CONFIDENCE must be cherished and protected at Newcastle United this season.
CONFIDENCE must be cherished and protected at Newcastle United this season. It must be nurtured and comforted in the Premier League. It cannot be shattered and broken at the first sign of adversity.
Newcastle’s 2-0 home defeat by Blackpool was a shock and brought back all sorts of unpleasant sensations at St James’ Park. That sinking, sickening feeling of disappointment. That irritating, frustrating sense of a letdown.
Newcastle have felt this before. They suffered time and time again during that horrific, agonising relegation campaign as games which should have been won slipped away on a stream of wasted opportunities, down a river of lost points.
In the first game United started as favourites in the Premier League they failed miserably to match expectations, but, for all of the disappointment generated by the Seasiders perfectly executed smash-and-grab raid on Tyneside, it was not a disaster, a mortal wound or portent of impending doom.
It was a setback and setbacks can be recovered from.
There is no question Newcastle should have taken all three points at home to one of only two sides who finished below them last season.
However, they lost to the same side away last term and were still promoted, so there is no reason to stop believing they cannot go on to achieve their goal of safety in this.
After four games, Newcastle have four points and if anything, all this shows is the folly of trying to predict anything based on a football fixture list.
This is not a predictable game, but their points return so far is probably about a par score considering the games they have played.
It is far too early to be pushing panic buttons or even fearing the worst, but a result like this is enough to cause concern.
Despite all their chances and the brilliance of Blackpool goalkeeper Matthew Gilks, Newcastle looked vulnerable at times against a side which came to contain and pounce on the counter-attack.
When Newcastle lost their shape in midfield, Blackpool contained them a little too easily at times.
The Magpies lacked width and were overly-reliant on long balls and set pieces pumped in the direction of Andy Carroll.
He is a potent weapon, but Newcastle will be disarmed too easily in this division if teams work out it is the only one they will use to threaten.
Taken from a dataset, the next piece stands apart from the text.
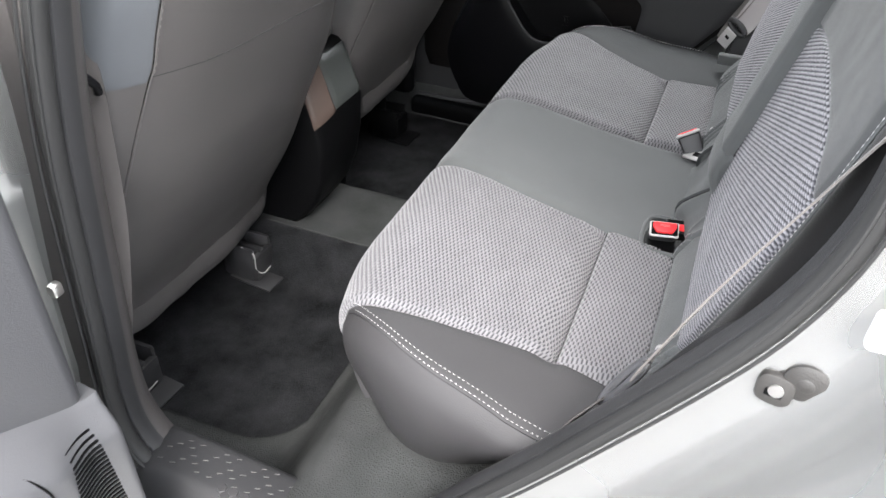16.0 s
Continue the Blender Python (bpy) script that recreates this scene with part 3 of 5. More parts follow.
headrest("middle_rear_headrest", "low dark cloth headrest with double white seam over the armrest", 0.452, -0.008, 0.953, 0.178, 0.105, 0.085, HEADCLOTH, (-0.80, -0.93), tilt=8, cut=0.03, posts=False)
headrest("left_rear_headrest", "raised dark cloth headrest with double white seam", 0.475, -0.300, 0.970, 0.200, 0.085, 0.20, HEADCLOTH, (-0.74, -0.86), tilt=6)
headrest("right_rear_headrest", "raised dark cloth headrest beside the light pillar", 0.475, 0.278, 0.974, 0.190, 0.085, 0.20, HEADCLOTH, (-0.83, -0.95), tilt=6)

# seat back release knob in its ring
knob = thing("release_knob", "black plastic release knob on the seat back's top", "knob", (0.525, -0.425, 0.967))
_bm = bmesh.new()
for a, b, r, r2 in (((0.525, -0.425, 0.965), (0.525, -0.425, 0.980), 0.010, 0.009), ((0.525, -0.425, 0.980), (0.525, -0.425, 0.984), 0.010, 0.017), ((0.525, -0.425, 0.984), (0.525, -0.425, 0.991), 0.018, 0.016)):
    cyl(_bm, a, b, r, r2, 24)
put("button", _bm, PLASTIC_GLOSS, knob)
_bm = bmesh.new()
tube(_bm, [Vector((0.525 + 0.019 * math.cos(a), -0.425 + 0.019 * math.sin(a), 0.972)) for a in np.linspace(0, 2 * math.pi, 25)], 0.0035, 8)
put("ring", _bm, PLASTIC, knob)


# ---- covered strips between cushion and backs, with snaps ----
PLEATS_OUTER = ((1, 0.013, 0.0066, 0.020, 0.0, 1.0), (1, 0.030, 0.0056, 0.016, 0.25, 1.0), (1, 0.041, 0.0034, 0.024, 0.0, 0.8))
PLEATS_INNER = ((1, 0.006, 0.0064, -0.020, 0.5, 1.0), (1, 0.019, 0.0064, 0.030, 0.0, 0.6), (-1, 0.020, 0.0045, -0.010, 0.35, 1.0))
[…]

Interestingly, Newcastle were far more dangerous when they switched to two up front and Peter Løvenkrands’ pace and the ability to get in behind the Blackpool defence made them less predictable.
With Kevin Nolan the only man trying to feed off Carroll’s physical presence in the first half, Blackpool knew what was coming and the United skipper does not have the speed to get away when he is out-numbered.
Whether he continues in that role once Hatem Ben Arfa is fit is an intriguing dilemma for Chris Hughton in the weeks ahead, particularly when Newcastle are playing at home and the onus is on them to attack the game.
The young France international looked a little raw and unsure of how he slips into his new side, but there is no questioning his ability on the ball, his quick feet and eye for the unexpected.
As for Carroll, he has had a dream start to life in the Premier League with performances which have quite rightly suggested at an international future, but he is still on a learning curve and he will not find every assignment simple.
Blackpool’s centre-backs relished taking him on physically and when he did get an opening of goal he failed to take either of them in the second half.
The first when he tried to go round Gilks, when he should have lifted the ball over him as he committed himself to dive at his feet.
The second when, from ten yards, he shot a too closely to the goalkeeper after his strength and delicate touch had created a wonderful opening for himself.
It was an excellent save with his feet, but it was still one Gilks will feel he should make just as it is one Carroll knows he should take.
Gilks also did well to keep out Nolan in the first half and Joey Barton in the second, while Mike Williamson also hit the inside of the post with a header, but let’s not forget the quite brilliant double save by Steve Harper to deny DJ Campbell and Brett Ormerod.
Newcastle conceded twice in annoying fashion, completely against the run of play in the second when DJ Campbell finished off a break in which Fabricio Coloccini had three different men to mark, and because of a mistake in the first when Alan Smith’s got his body position wrong and stuck out a foot which Luke Varney gratefully tumbled over. Charlie Adam converted the spot-kick.